Trump engaged in a new social media venture on the stock market, which has prompted financial regulators to investigate his $1,25 billion deal. The deal was erected after merging Digital World Acquisition Corporation and Trump Media & Technology Group Corp (TMTG).
On Saturday, TMTG announced that it would engage unidentified investors in various agreements that would raise about $1 billion. Under the agreed-upon terms, TMTG would receive the money after their deal was completed, and a vote to release those funds was yet to be scheduled.

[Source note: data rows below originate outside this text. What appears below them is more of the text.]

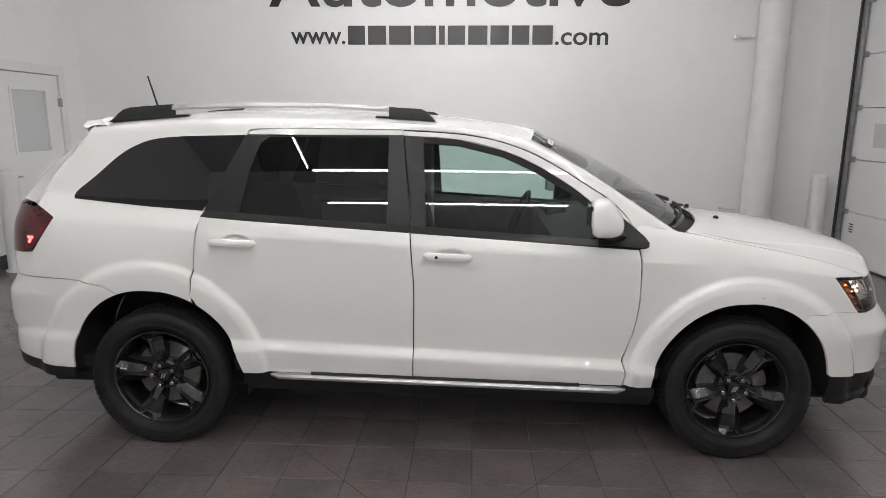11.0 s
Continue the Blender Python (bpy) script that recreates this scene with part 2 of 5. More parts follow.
# ---------------------------------------------------------------- doors, duct, posts, lamps
# personnel door in the west wall
door = empty("door_1", X0, 0, 0, "white door with a frosted pane and steel lever", "door", kind="structure")
y0, y1, z1 = DOOR[0] + 0.05, DOOR[1] - 0.05, DOOR[3] - 0.05
P0, P1, PZ0, PZ1 = 3.31, 3.90, 1.27, 1.99
bm = plate_with_holes(y0, y1, 0.01, z1, [(P0, P1, PZ0, PZ1)], 0, 0.045)
for v in bm.verts:
    v.co = Vector((-0.06 + v.co.y, v.co.x, v.co.z))
part("door_leaf", bm, door_paint, door)
bm = plate_with_holes(DOOR[0] - 0.07, DOOR[1] + 0.07, 0.0, DOOR[3] + 0.07, [(y0 - 0.01, y1 + 0.01, -1, z1 + 0.01)], -0.006, 0.2)
for v in bm.verts:
    v.co = Vector((0.002 - v.co.y, v.co.x, v.co.z))
part("door_frame", bm, door_paint, door)
part("pane", box(-0.045, -0.032, P0, P1, PZ0, PZ1), frosted, door, "frosted glass pane")
bm = plate_with_holes(P0 - 0.03, P1 + 0.03, PZ0 - 0.03, PZ1 + 0.03, [(P0, P1, PZ0, PZ1)], 0, 0.012)
for v in bm.verts:
    v.co = Vector((-0.016 + v.co.y, v.co.x, v.co.z))
part("pane_frame", bm, door_paint, door)
for z in (0.25, 1.05, 1.86):
    bm = bmesh.new()
    add_cyl(bm, 0.012, 0.11, Matrix.Translation((0.01, y1 + 0.012, z)), 12)
    add_box(bm, -0.014, 0.002, y1 - 0.03, y1 + 0.05, z - 0.05, z + 0.05)
    part("hinge", bm, steel, door, "steel hinge")
bm = bmesh.new()
add_cyl(bm, 0.028, 0.02, Matrix.Translation((-0.005, y0 + 0.07, 1.0)) @ pose(0, 0, 0, 0, 90, 0), 20)
add_cyl(bm, 0.010, 0.06, Matrix.Translation((0.025, y0 + 0.07, 1.0)) @ pose(0, 0, 0, 0, 90, 0), 12)
add_cyl(bm, 0.010, 0.12, Matrix.Translation((0.05, y0 + 0.12, 1.0)) @ pose(0, 0, 0, 90, 0, 0), 12)
part("lever_handle", bm, steel, door, "steel lever handle")

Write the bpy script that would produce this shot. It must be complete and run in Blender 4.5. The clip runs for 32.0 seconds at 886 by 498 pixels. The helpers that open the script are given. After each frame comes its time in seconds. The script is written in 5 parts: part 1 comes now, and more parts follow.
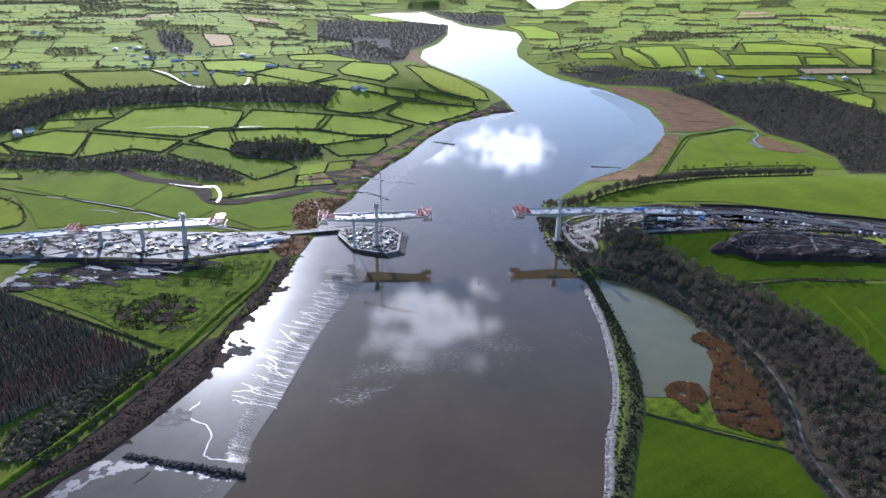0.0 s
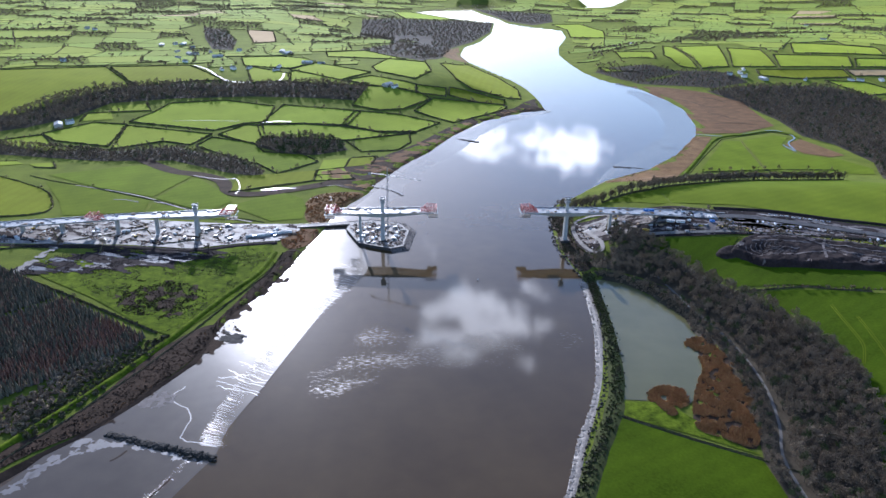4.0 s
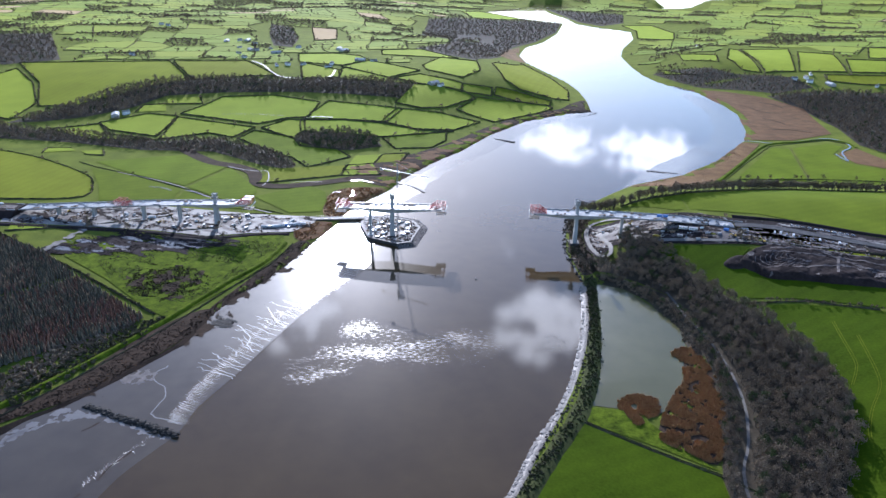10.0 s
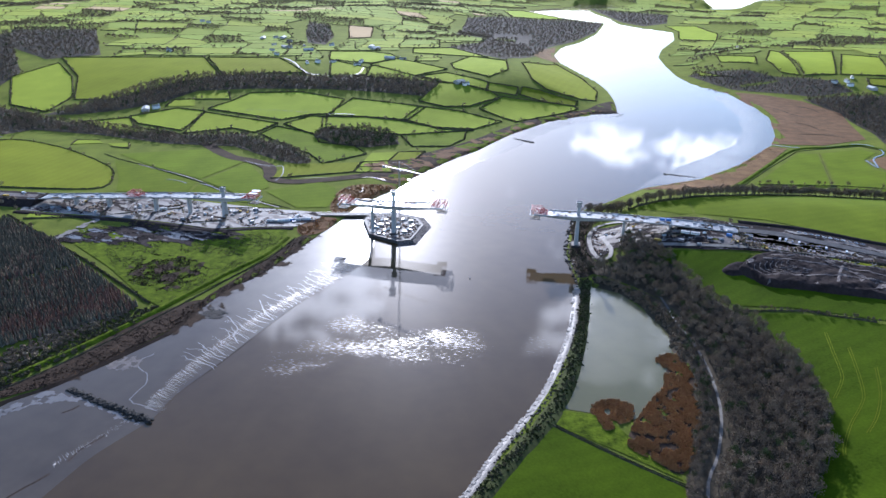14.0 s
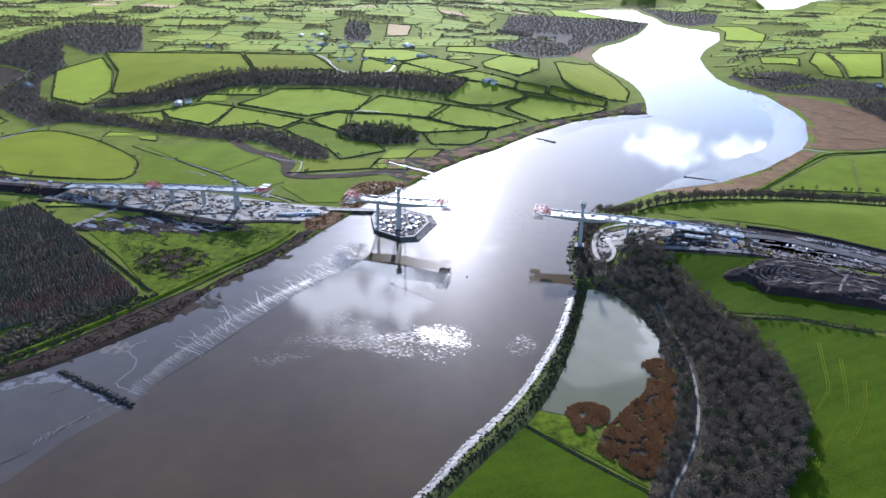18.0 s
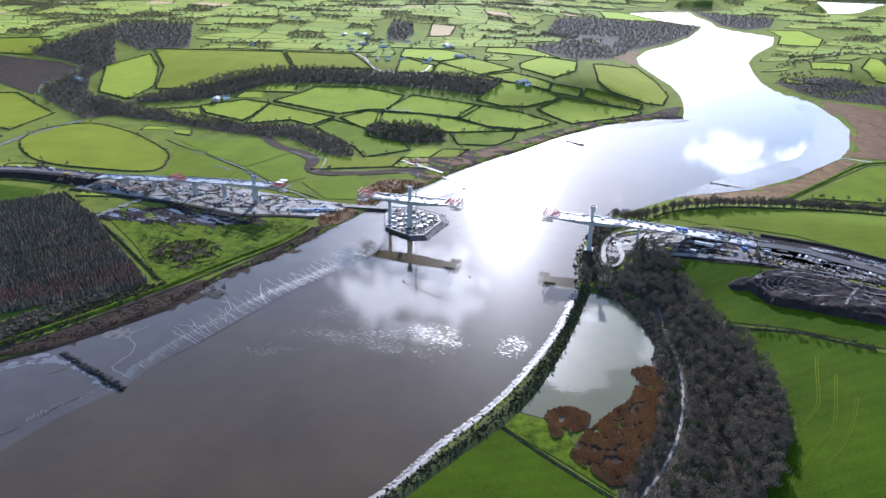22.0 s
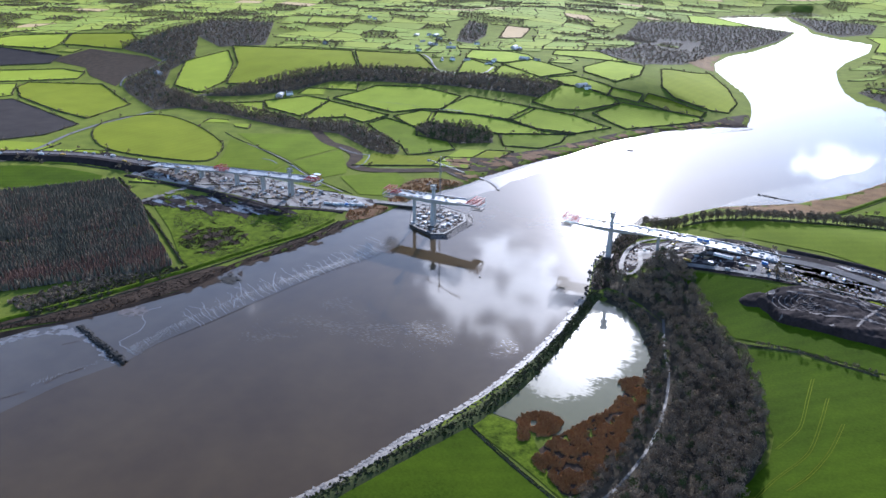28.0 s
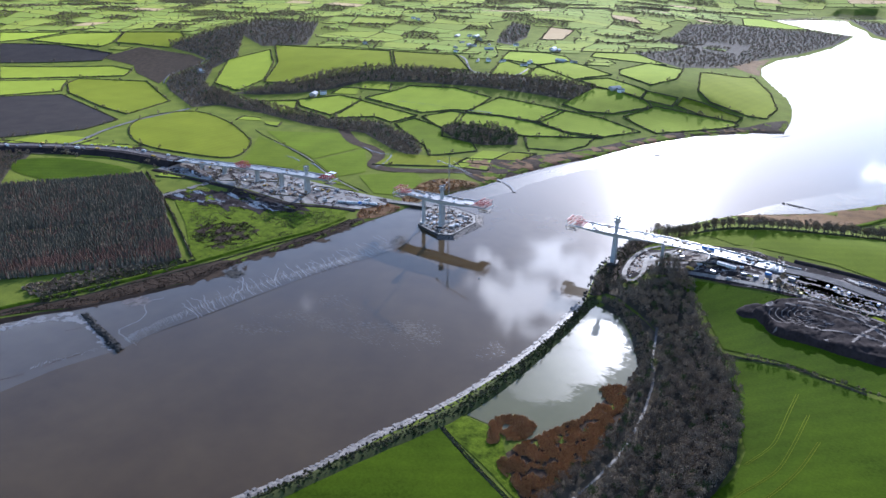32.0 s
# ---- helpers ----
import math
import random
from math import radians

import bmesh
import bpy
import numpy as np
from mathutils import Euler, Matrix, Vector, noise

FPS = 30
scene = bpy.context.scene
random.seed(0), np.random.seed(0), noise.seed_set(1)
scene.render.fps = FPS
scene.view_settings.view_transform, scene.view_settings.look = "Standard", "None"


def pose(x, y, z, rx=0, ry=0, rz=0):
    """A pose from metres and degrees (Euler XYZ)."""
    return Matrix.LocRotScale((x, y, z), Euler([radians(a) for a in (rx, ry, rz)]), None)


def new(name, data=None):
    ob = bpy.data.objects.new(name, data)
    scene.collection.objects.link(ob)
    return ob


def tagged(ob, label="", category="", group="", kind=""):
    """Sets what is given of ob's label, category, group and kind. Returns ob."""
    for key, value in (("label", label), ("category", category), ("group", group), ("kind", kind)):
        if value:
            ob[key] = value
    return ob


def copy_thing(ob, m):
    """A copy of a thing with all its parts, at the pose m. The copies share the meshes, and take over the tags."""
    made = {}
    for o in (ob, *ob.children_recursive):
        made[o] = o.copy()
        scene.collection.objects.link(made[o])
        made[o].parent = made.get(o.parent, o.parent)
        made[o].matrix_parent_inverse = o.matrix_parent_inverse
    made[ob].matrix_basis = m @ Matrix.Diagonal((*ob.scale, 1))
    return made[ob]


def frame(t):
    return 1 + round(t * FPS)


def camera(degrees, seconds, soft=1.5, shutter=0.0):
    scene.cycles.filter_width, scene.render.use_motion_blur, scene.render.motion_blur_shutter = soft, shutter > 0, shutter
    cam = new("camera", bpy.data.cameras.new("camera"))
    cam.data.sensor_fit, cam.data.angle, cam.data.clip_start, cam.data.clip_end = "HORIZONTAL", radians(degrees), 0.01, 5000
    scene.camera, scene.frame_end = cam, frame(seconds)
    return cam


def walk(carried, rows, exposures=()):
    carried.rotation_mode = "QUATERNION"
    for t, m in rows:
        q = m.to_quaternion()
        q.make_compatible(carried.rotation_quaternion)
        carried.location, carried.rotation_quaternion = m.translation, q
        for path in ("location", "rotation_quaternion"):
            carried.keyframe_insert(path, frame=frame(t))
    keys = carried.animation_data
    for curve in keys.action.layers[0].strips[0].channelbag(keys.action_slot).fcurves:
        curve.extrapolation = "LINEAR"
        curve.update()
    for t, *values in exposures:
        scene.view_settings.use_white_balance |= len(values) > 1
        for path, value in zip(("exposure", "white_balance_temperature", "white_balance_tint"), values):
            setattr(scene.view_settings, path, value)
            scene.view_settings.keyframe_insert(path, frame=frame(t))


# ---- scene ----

Linkage with Trump is problematic, especially for media companies. He was banned from popular social media platforms for inciting people to riot. He is blamed for using his social media pages with a large following to spread political propaganda that fuelled the Capitol riots on 6 January. Due to this, he faced lawsuits over purporting that Biden cheated in the 2020 elections, and his organization is under investigation for financial mishaps and tax invasions.
On Monday, Digital World Acquisition Corporation disclosed that SEC and Finra were looking into their deal on public forums. According to the company, SEC requested “for documents in early November relating to communications between it and TMTG, meetings of its board, policies, and procedures relating to trading, the identification of banking, telephone, and email addresses and the identities of certain investors” [Source].
In making such requests, SEC did not suggest that anyone had violated the law, so it was simply looking into the deal, as noted by Digital World. TMTG decided to keep quiet about this issue for the moment and did not respond to the media.
Reports noted that Massachusetts senator Elizabeth Warren triggered the wave of investigation after asking SEC to launch an investigation into “TMTG’s proposed merger with Digital World over potential violations of securities laws, including whether they had sufficiently disclosed when deal talks began.” SEC also declined to comment when approached by certain media houses.
Such an investigation undermines the joy in Trump’s camp whereby they were celebrating the deal, which meant more finances for them, especially for the retailers. Financial reports depicted that “Frantic trading of Digital World’s shares has driven TMTG’s valuation from $875m in October to close to $4bn,” proving that a deal of this magnitude was a good move by TMTG as it has benefited within a short space of time, and projections were foreseeing significant improvements going into 2022.
Digital World also revealed that on Monday, Finra approached it and asked for information from late October and early November. This information was related to “surrounding events,” and it included trading reviews before the merger was announced. Finra shared the same sentiments with SEC, suggesting that their inquiry did not indicate that illegal activities had taken place. It also refused to comment on this investigation.
Because he can no longer use his social media accounts, Trump was inspired to launch his social media app [Source], Truth Social, and the merger with Digital World in this plan was projected to increase the value of Truth Social to $13,50 by 2026 after it has amassed about 18 million users. TMTG is expected to launch a beta version of the app in 2022.
Despite SEC and Finra stating that there is no indication of a violation of laws, an investigation of this nature probably shakes the merger of these companies.